Streamline Your Financial Planning with Limelight

Managing complex financial calculations and reporting can be time-consuming, especially when relying on spreadsheets and manual processes. Limelight offers an intuitive FP&A platform that automates net income calculations, integrates with your existing accounting systems, and provides real-time visibility into your financial performance.

With pre-built templates and dashboards, finance teams can focus on analysis and strategy rather than data consolidation. Discover how Limelight can transform your financial planning process and deliver faster, more accurate insights for better decision-making.

Frequently Asked Questions

Q: Can net income be negative?

A: Yes, negative net income (called a net loss) occurs when total expenses exceed revenue. This situation requires immediate attention but doesn't necessarily indicate business failure if temporary.

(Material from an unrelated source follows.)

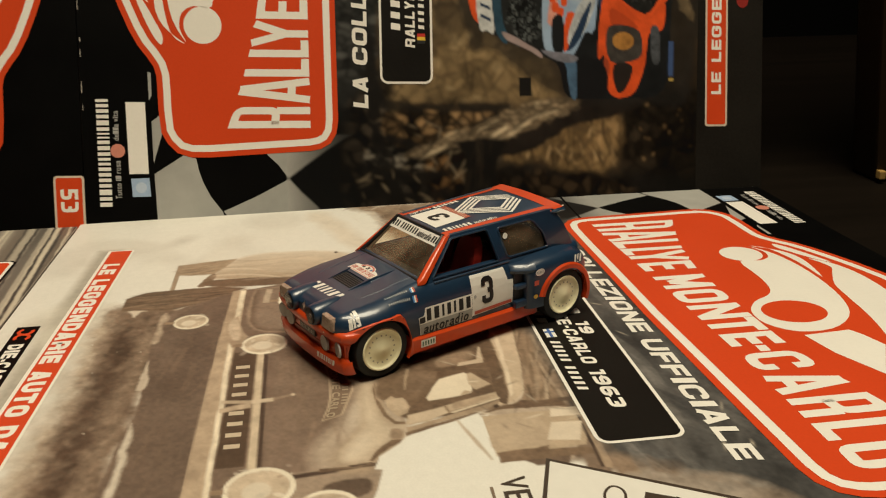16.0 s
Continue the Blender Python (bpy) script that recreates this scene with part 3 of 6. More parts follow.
forest.strokes(rock, (0.030, 0.019, 0.010), 46, 4.6, 0.40, 8, 26, 0.8)
forest.strokes(rock, (0.055, 0.036, 0.019), 24, 5.0, 0.8, 80, 24, 0.6)
forest.strokes(rock, (0.42, 0.29, 0.15), 26, 2.4, 0.40, 4, 26, 0.6)
forest.lay([(9, 38), (11, 8), (-32, 6), (-28, 40), (-6, 38)], (0.012, 0.010, 0.007), 6.0, 2.0, 0.7, 5.0)
forest.facets([(8, 38), (10, 8), (-30, 8), (-26, 36)], (0.022, 0.016, 0.010), 5.0, 0.4, 5.0, 0.3, 1.5)
forest.blotches([(8, 36), (8, 10), (-18, 10), (-14, 36)], (0.27, 0.17, 0.08), 13, 0.4, 0.9, 0.8, 0.7)
forest.lay([(-16, 92), (-19, 66), (-20, 42), (-23, 8), (-36, 6), (-36, 100)], SHADE, 4.0, 2.5, 0.6, 5.0)
forest.facets([(-21, 90), (-22, 40), (-34, 40), (-34, 92)], (0.050, 0.032, 0.018), 4.0, 0.1, 4.0, 0.0, 1.4)
forest.lay([(10, 143), (8, 120), (8, 90), (5, 90), (5, 120), (6, 143)], SHADE, 1.8, 1.0, 0.4, 5.0, strength=0.9)
for pts in ([(34, 142), (14, 139), (-10, 138), (-22, 132), (-34, 130), (-34, 136), (-20, 138), (-6, 143), (14, 144), (34, 145)], [(-4, 135), (-8, 122), (-11, 112), (-13, 113), (-10, 124), (-7, 136)], [(-16, 146), (-19, 130), (-17, 116), (-14, 106), (-17, 105), (-21, 116), (-23, 132), (-20, 148)], [(-24, 150), (-27, 128), (-25, 112), (-29, 112), (-32, 130), (-29, 150)]):
    forest.lay(pts, (0.008, 0.007, 0.006), 1.8, 2.4, 0.4, strength=0.92)
crag = [(6, 128), (28, 126), (46, 114), (34, 94), (26, 74), (9, 70), (8, 92)]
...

Q: How often should I calculate net income?

A: Businesses typically calculate net income monthly, quarterly, and annually. Individuals might track it monthly for budgeting or annually for tax purposes.

Q: What's the difference between net income and cash flow?

A: Net income follows accounting principles and includes non-cash items like depreciation. Cash flow tracks actual money movement and might differ significantly from net income.

Q: How can I improve my net income?

A: Focus on increasing revenue through better pricing or sales volume, while reducing expenses through efficiency improvements and cost management.

Q: Is higher net income always better?

A: Generally yes, but context matters. Extremely high net income might indicate under-investment in growth opportunities or unsustainable practices.